In John 11, when He came to Bethany, Lazarus had been dead four days. The mourners were wailing. Mary and Martha were brokenhearted. They both said the same thing to Jesus: “Lord, if You had been here, my brother would not have died.” You can almost hear the edge of disappointment in their voices. Why didn’t You come sooner? Why didn’t You stop this?
Jesus could have answered with theology. He could have said, “Don’t worry, Lazarus is in a better place.” He could have reminded them about the resurrection at the last day. And He did speak truth to Martha. But then—then comes the moment that stops me in my tracks. John 11:35: “Jesus wept.”
Two words. The shortest verse in all the Bible. But those tears of Christ are the deepest theology I know.
Why tears? If death were only another form of life—if cousin Suzy were already in heaven singing in the choir—then why cry? Why mourn?
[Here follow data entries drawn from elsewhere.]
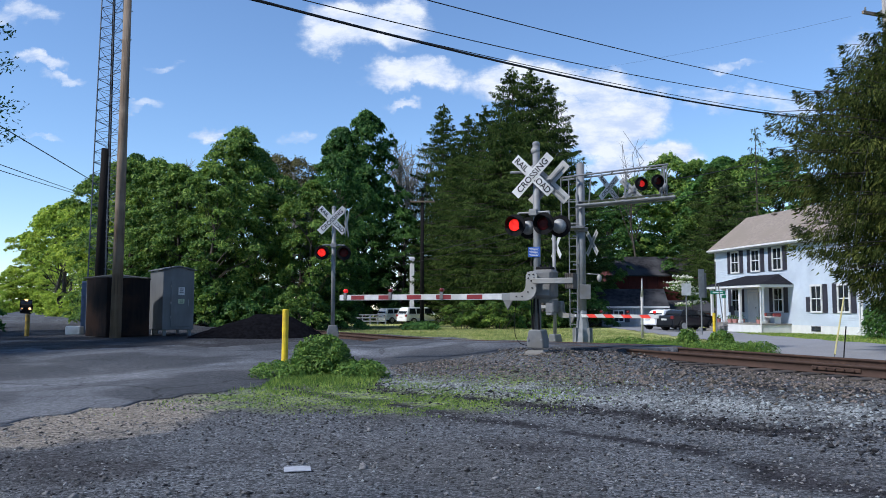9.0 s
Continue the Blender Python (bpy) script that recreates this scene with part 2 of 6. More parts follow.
def cracks(n, L, co, col):
    """Meandering cracks and pale worn patches."""
    wn_ = n.new("ShaderNodeTexNoise")
    wn_.inputs["Scale"].default_value, wn_.inputs["Detail"].default_value = 0.8, 6.0
    L.new(co, wn_.inputs["Vector"])
    ad = n.new("ShaderNodeVectorMath")
    ad.operation = "MULTIPLY_ADD"
    L.new(wn_.outputs["Color"], ad.inputs[0])
    ad.inputs[1].default_value = (1.6, 1.6, 0)
    L.new(co, ad.inputs[2])
    for sc, wd, tone in ((0.16, 0.010, 0.45), (0.42, 0.012, 0.6)):
        v = n.new("ShaderNodeTexVoronoi")
        v.feature = "DISTANCE_TO_EDGE"
        v.inputs["Scale"].default_value = sc
        L.new(ad.outputs[0], v.inputs["Vector"])
        mr = n.new("ShaderNodeMapRange")
        mr.inputs[1].default_value, mr.inputs[2].default_value, mr.inputs[3].default_value = 0.0, wd, tone
        L.new(v.outputs["Distance"], mr.inputs[0])
        mx = n.new("ShaderNodeVectorMath")
        mx.operation = "SCALE"
        L.new(col, mx.inputs[0])
        L.new(mr.outputs[0], mx.inputs["Scale"])
        col = mx.outputs[0]
    pn = n.new("ShaderNodeTexNoise")
    pn.inputs["Scale"].default_value, pn.inputs["Detail"].default_value, pn.inputs["Distortion"].default_value = 0.28, 7.0, 0.8
    L.new(co, pn.inputs["Vector"])
    mr = n.new("ShaderNodeMapRange")
    mr.interpolation_type = "SMOOTHSTEP"
    mr.inputs[1].default_value, mr.inputs[2].default_value, mr.inputs[3].default_value, mr.inputs[4].default_value = 0.48, 0.60, 0.85, 1.5
    L.new(pn.outputs[0], mr.inputs[0])
    mx = n.new("ShaderNodeVectorMath")
    mx.operation = "SCALE"
    L.new(col, mx.inputs[0])
    L.new(mr.outputs[0], mx.inputs["Scale"])
    # paler strip running diagonally over the road
    dv = n.new("ShaderNodeVectorMath")
    dv.operation = "DOT_PRODUCT"
    L.new(ad.outputs[0], dv.inputs[0])
    dv.inputs[1].default_value = (-0.733, 0.68, 0)
    off = n.new("ShaderNodeMath")
    off.operation = "SUBTRACT"
    L.new(dv.outputs["Value"], off.inputs[0])
    off.inputs[1].default_value = 16.2
    ab = n.new("ShaderNodeMath")
    ab.operation = "ABSOLUTE"
    L.new(off.outputs[0], ab.inputs[0])
    ds = n.new("ShaderNodeMapRange")
    ds.interpolation_type = "SMOOTHSTEP"
    ds.inputs[1].default_value, ds.inputs[2].default_value, ds.inputs[3].default_value, ds.inputs[4].default_value = 0.45, 1.1, 1.75, 1.0
    L.new(ab.outputs[0], ds.inputs[0])
    dm = n.new("ShaderNodeVectorMath")
    dm.operation = "SCALE"
    L.new(mx.outputs[0], dm.inputs[0])
    L.new(ds.outputs[0], dm.inputs["Scale"])
    return pebbles(n, L, co, dm.outputs[0], (26.0, 70.0), 0.3)


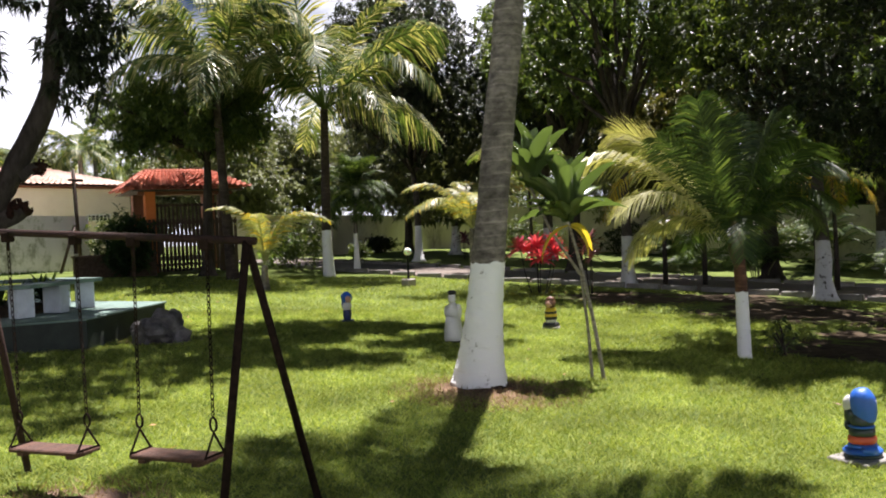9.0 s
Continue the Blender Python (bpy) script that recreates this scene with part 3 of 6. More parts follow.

Why did Jesus Himself break down in tears outside Lazarus’s grave?
He wept because death is not a friend. It’s not a sweet transition. The Bible calls death the last enemy (1 Corinthians 15:26). He wept because He knew this was never the Creator’s plan. We were made for life, not loss.
So grief is real. Love makes it real. Tears fall because absence hurts. And Jesus validates that pain—He cries with us.
But His tears don’t end in despair. They lead to His action. He doesn’t say, “Don’t worry, Lazarus is better off.” He says, “Lazarus, come forth!” Because the hope is not that death is an escape—the hope is that death is defeated.
And Lazarus did. The dead man heard. The dead man obeyed. He shuffled out of the darkness wrapped in graveclothes, and the crowd gasped in awe. Only Jesus could do that. Only Jesus could speak to death and be heard.
And that is why I cling to Him. Because one day, the same voice that called Lazarus out will call Dallas out. The same voice that shattered the silence in Bethany will shatter every cemetery on this earth.